Abbiamo visto gli Stati Uniti d’America scendere in strada per due settimane di fila dopo l’uccisione dell’afroamericano George Floyd da parte di un agente di polizia. Abbiamo visto gli account Instagram di mezzo mondo oscurarsi in segno di lutto (oscurando, purtroppo, anche ciò che avrebbero dovuto mostrare: le strade e le piazze piene di gente in ginocchio e col pugno alzato). Abbiamo visto i fan della musica pop coreana invadere di video, fino a mandarle in crash, le app con cui la polizia riceve segnalazioni sulle posizioni dei cortei. Abbiamo visto, poi, il risvolto violento di una ribellione in gran parte pacifica: i saccheggi e le razzie nei negozi. Abbiamo visto, infine, una parte della polizia caricare i manifestanti disarmati e un’altra parte inginocchiarsi e tendere loro la mano.
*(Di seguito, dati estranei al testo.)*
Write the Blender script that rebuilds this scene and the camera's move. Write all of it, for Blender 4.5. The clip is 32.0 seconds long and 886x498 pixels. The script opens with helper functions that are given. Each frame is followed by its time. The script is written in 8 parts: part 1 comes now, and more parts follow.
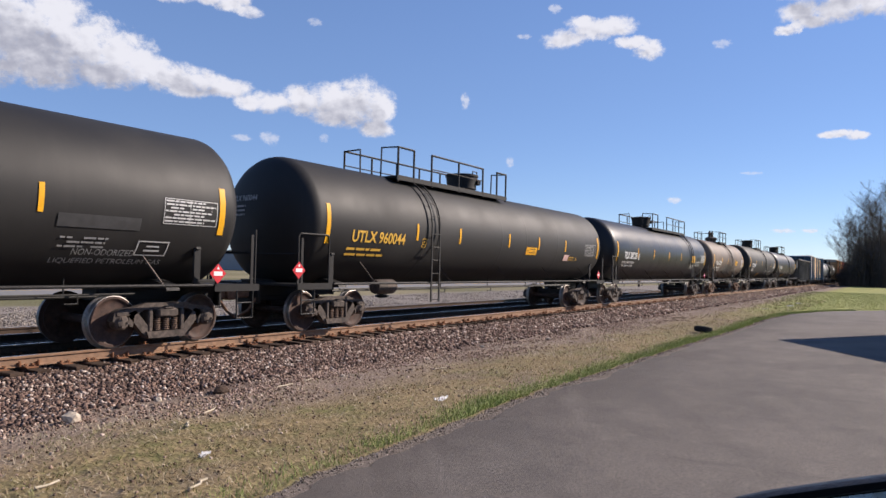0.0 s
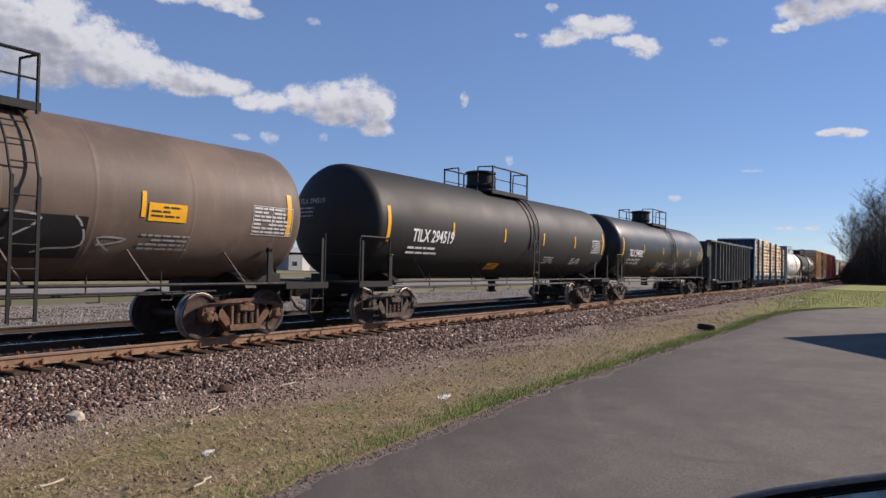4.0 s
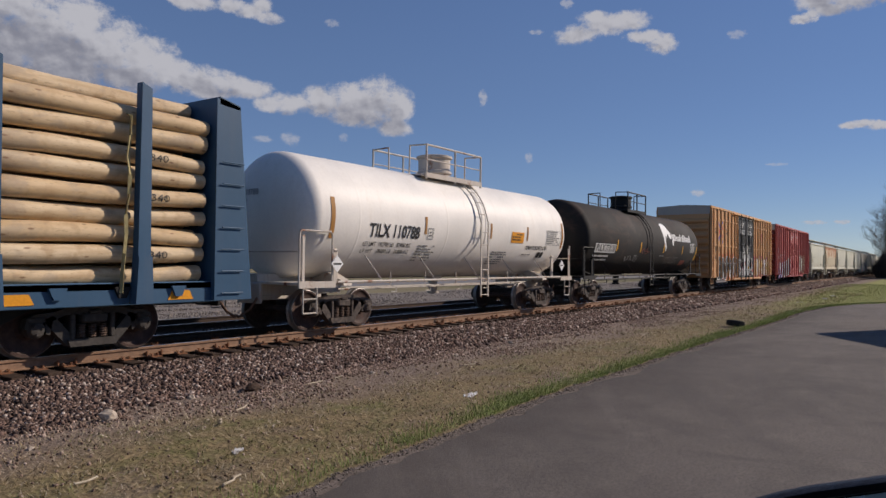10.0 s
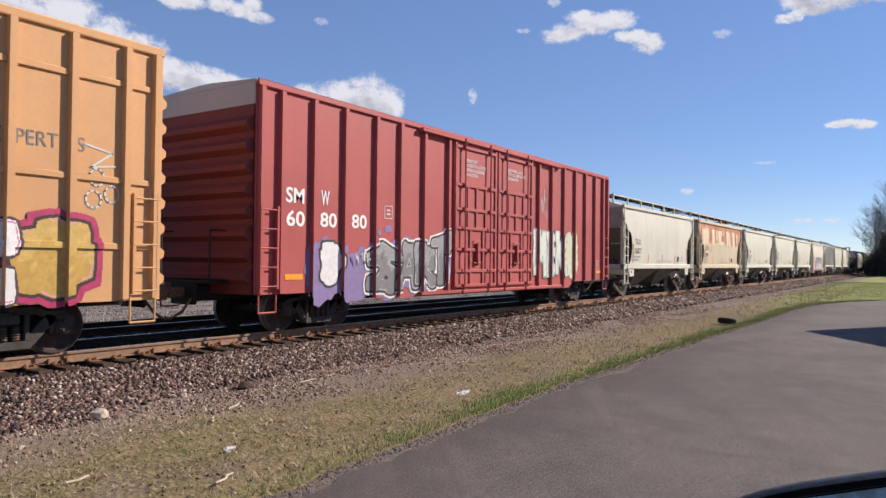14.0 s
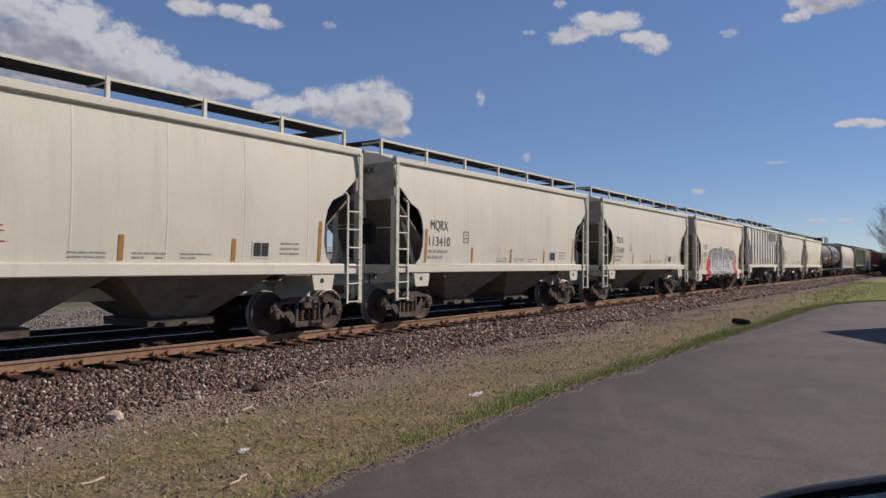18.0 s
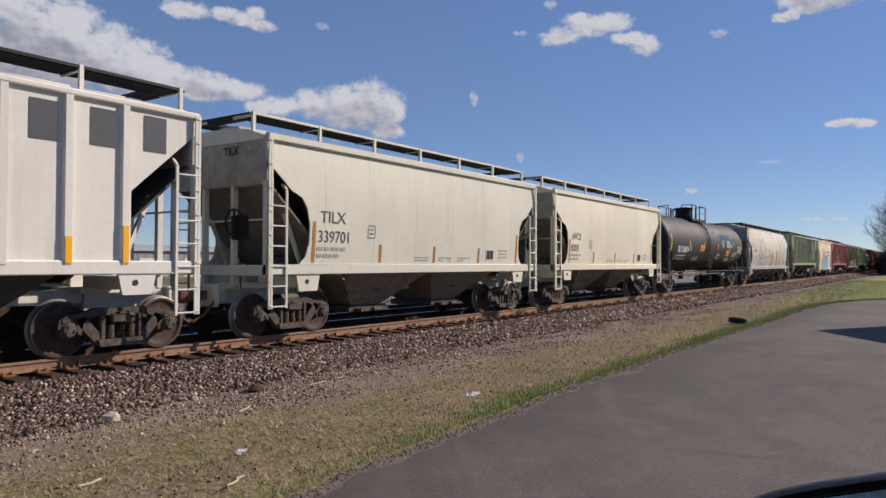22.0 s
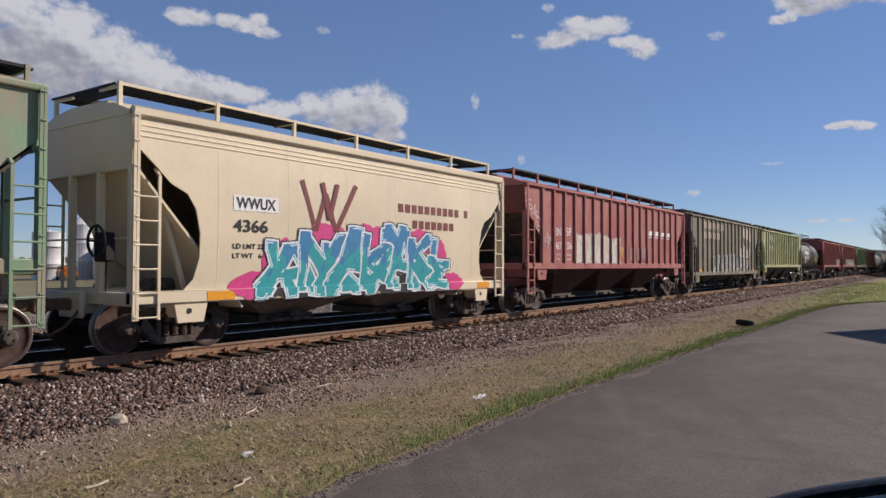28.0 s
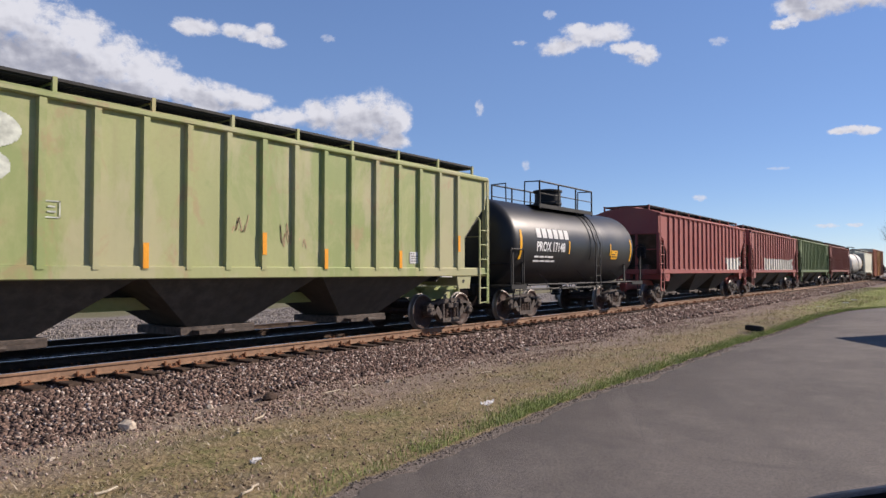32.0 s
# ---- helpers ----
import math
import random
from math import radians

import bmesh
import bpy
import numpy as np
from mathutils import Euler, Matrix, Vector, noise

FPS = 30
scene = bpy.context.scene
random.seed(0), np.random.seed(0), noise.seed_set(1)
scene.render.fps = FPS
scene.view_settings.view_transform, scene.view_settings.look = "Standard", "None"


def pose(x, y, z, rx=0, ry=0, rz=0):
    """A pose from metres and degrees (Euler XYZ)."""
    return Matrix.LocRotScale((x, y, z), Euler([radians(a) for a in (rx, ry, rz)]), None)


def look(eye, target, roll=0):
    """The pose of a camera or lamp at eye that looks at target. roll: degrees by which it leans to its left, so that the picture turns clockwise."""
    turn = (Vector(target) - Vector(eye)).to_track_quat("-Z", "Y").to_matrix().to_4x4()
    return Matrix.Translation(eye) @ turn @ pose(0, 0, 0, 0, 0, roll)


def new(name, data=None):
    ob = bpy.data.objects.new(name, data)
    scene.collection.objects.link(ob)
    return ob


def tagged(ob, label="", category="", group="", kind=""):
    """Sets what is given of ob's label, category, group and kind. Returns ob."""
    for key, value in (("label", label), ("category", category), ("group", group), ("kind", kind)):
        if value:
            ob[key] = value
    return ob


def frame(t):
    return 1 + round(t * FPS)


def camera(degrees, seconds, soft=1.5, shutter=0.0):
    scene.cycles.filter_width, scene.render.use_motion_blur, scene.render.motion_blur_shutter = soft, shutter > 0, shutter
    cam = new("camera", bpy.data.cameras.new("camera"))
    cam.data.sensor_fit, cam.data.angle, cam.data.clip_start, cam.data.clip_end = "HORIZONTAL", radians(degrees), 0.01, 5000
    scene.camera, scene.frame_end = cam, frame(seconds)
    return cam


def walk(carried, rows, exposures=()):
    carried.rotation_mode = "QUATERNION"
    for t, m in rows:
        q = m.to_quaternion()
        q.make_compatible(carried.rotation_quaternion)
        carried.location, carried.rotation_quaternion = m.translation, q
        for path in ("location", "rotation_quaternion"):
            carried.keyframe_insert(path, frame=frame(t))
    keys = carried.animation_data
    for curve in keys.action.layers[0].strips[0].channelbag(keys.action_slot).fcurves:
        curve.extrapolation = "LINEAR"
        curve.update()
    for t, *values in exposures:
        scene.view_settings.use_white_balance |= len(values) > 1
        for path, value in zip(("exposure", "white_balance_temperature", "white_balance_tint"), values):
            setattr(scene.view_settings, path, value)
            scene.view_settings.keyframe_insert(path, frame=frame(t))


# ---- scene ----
# The camera stands beside a single railway track that runs along x; z = 0 is the top of the rail.
TRACK_Y = 12.305
EYE = Vector((0.0, 0.0, 1.546))
LOT_Z = -0.35
cam = camera(64.06, 32.0)


def gaze(t, yaw, pitch, roll):
    a, b = radians(yaw), radians(pitch)
    way = Vector((math.cos(b) * math.cos(a), math.cos(b) * math.sin(a), math.sin(b)))
    return t, look(EYE, EYE + way * 50, roll)


walk(cam, [gaze(*row) for row in (
    (0, 32.52, 1.44, 1.32),
    (0.5, 32.42, 1.45, 1.32),
    (1, 32.37, 1.41, 1.32),
    (1.5, 32.38, 1.35, 1.30),
    (2, 32.33, 1.32, 1.29),
    (2.5, 32.27, 1.32, 1.27),
    (3, 32.31, 1.34, 1.25),
    (3.5, 32.43, 1.35, 1.23),
    (5.5, 34.02, 1.09, 1.05),
    (6, 34.31, 1.07, 1.01),
    (6.5, 34.65, 1.05, 0.96),
    (7, 34.89, 1.06, 0.90),
    (7.5, 35.12, 1.07, 0.83),
    (8, 35.35, 1.10, 0.76),
    (8.5, 35.37, 1.12, 0.70),
    (9, 35.22, 1.17, 0.66),
    (9.5, 34.97, 1.17, 0.64),
    (10, 34.73, 1.12, 0.63),
    (10.5, 34.53, 1.08, 0.63),
    (11, 34.36, 1.06, 0.63),
    (11.5, 34.20, 1.03, 0.64),
    (12, 34.08, 1.00, 0.64),
    (12.5, 34.02, 1.00, 0.64),
    (13, 34.02, 0.98, 0.64),
    (13.5, 34.08, 0.98, 0.64),
    (14, 34.14, 0.96, 0.63),
    (14.5, 34.17, 0.93, 0.62),
    (16.5, 34.72, 1.02, 0.50),
    (17, 34.82, 1.04, 0.46),
    (17.5, 34.97, 1.07, 0.42),
    (18, 35.10, 1.08, 0.38),
    (18.5, 35.19, 1.09, 0.34),
    (19, 35.26, 1.10, 0.30),
    (19.5, 35.26, 1.09, 0.26),
    (20, 35.20, 1.08, 0.23),
    (20.5, 35.11, 1.08, 0.21),
    (21, 35.00, 1.06, 0.20),
    (21.5, 34.91, 1.06, 0.19),
    (22, 34.85, 1.09, 0.19),
    (22.5, 34.78, 1.11, 0.18),
    (23, 34.70, 1.14, 0.18),
    (23.5, 34.66, 1.17, 0.17),
    (24, 34.64, 1.20, 0.16),
    (24.5, 34.61, 1.23, 0.16),
    (25, 34.58, 1.24, 0.16),
    (25.5, 34.56, 1.22, 0.16),
    (27.5, 35.21, 1.22, 0.16),
    (28, 35.33, 1.27, 0.14),
    (28.5, 35.48, 1.34, 0.12),
    (29, 35.58, 1.42, 0.09),
    (29.5, 35.68, 1.48, 0.06),
    (30, 35.75, 1.55, 0.04),
    (30.5, 35.78, 1.63, 0.03),
    (31, 35.81, 1.70, 0.02),
    (31.5, 35.86, 1.74, 0.01),
    (32, 35.95, 1.74, 0.01),
)], [(t, stops, 6900, 17) for t, stops in ((0, 0.5), (1, 0.52), (2, 0.24), (3, 0.12), (4.5, 0.3), (6, 0.52), (7, 0.46), (8, 0.47), (9, -0.04), (10, -0.35), (11, -0.26), (12, 0.44), (13, 0.39), (14, 0.39), (17, 0.03), (18, -0.18), (19, -0.08), (20, -0.24), (20.5, -0.34), (21, -0.27), (22, 0.0), (23, -0.16), (24, 0.14), (25, 0.29), (27, 0.24), (27.5, 0.15), (28, -0.06), (29, 0.32), (30, 0.47), (31, 0.45), (32, 0.32))])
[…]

Non è facile, per noi, capire come l’uccisione di un afroamericano possa aver provocato tutto questo. Il razzismo, negli Stati Uniti, ha una storia lunga e radici profonde. E per quanto esso sia una piaga che attraversa anche la nostra società, noi non abbiamo veramente idea di cosa significhi vivere in un Paese dove un pezzo di popolazione, ben identificato dal colore della pelle, accede a una istruzione, una sanità e lavori di serie B. Dove anche la legge è applicata in modo diverso. E questo nonostante un avvocato nero sia riuscito a diventare presidente per ben 8 anni.

Di fronte alla complessità, il mio modo di “marciare” è leggere, studiare, capire. C’è un testo che ritengo illuminante e che trovate sul web: l’articolo che Arnold Schwarzenegger ha scritto per The Atlantic. Lui, attore bianco, poi divenuto governatore della California, repubblicano moderato e perfetta incarnazione del sogno americano, ovvero di ciò che puoi raggiungere se ti impegni (e sei bianco), ha descritto ciò che prova un suo amico, nero, quando squilla il telefono nel cuore della notte. «La paura che suo figlio o suo fratello possano essere l’oggetto della prossima marcia». È la stessa paura con cui Sarah Ladipo Manyika, scrittrice di origine nigeriana che oggi insegna in California, ha cresciuto suo figlio. Raccomandandogli di non indossare la felpa col cappuccio e di non giocare con le pistole ad acqua. Semplici azioni che, se hai il colore della pelle sbagliato, possono indurre l’occhio delle forze dell’ordine a scambiarti per un nemico.

Una volta che noi italiani abbiamo capito, cosa possiamo fare? Batterci perché anche il nostro Paese faccia un piccolo importante passo avanti sulla strada dell’uguaglianza, varando una legge scritta da almeno 5 anni, ma mai ritenuta abbastanza strategica da essere approvata. Parlo dello ius soli, il diritto a essere cittadini italiani se si è nati nel Paese o se vi si è arrivati da piccoli. Non è una rivoluzione, anche perché, come ha detto la stilista italo-haitiana Stella Jean durante la manifestazione di domenica scorsa: «Lo ius soli è previsto dalla Costituzione. E tutti noi italiani siamo meticci, mettiamocelo bene in testa».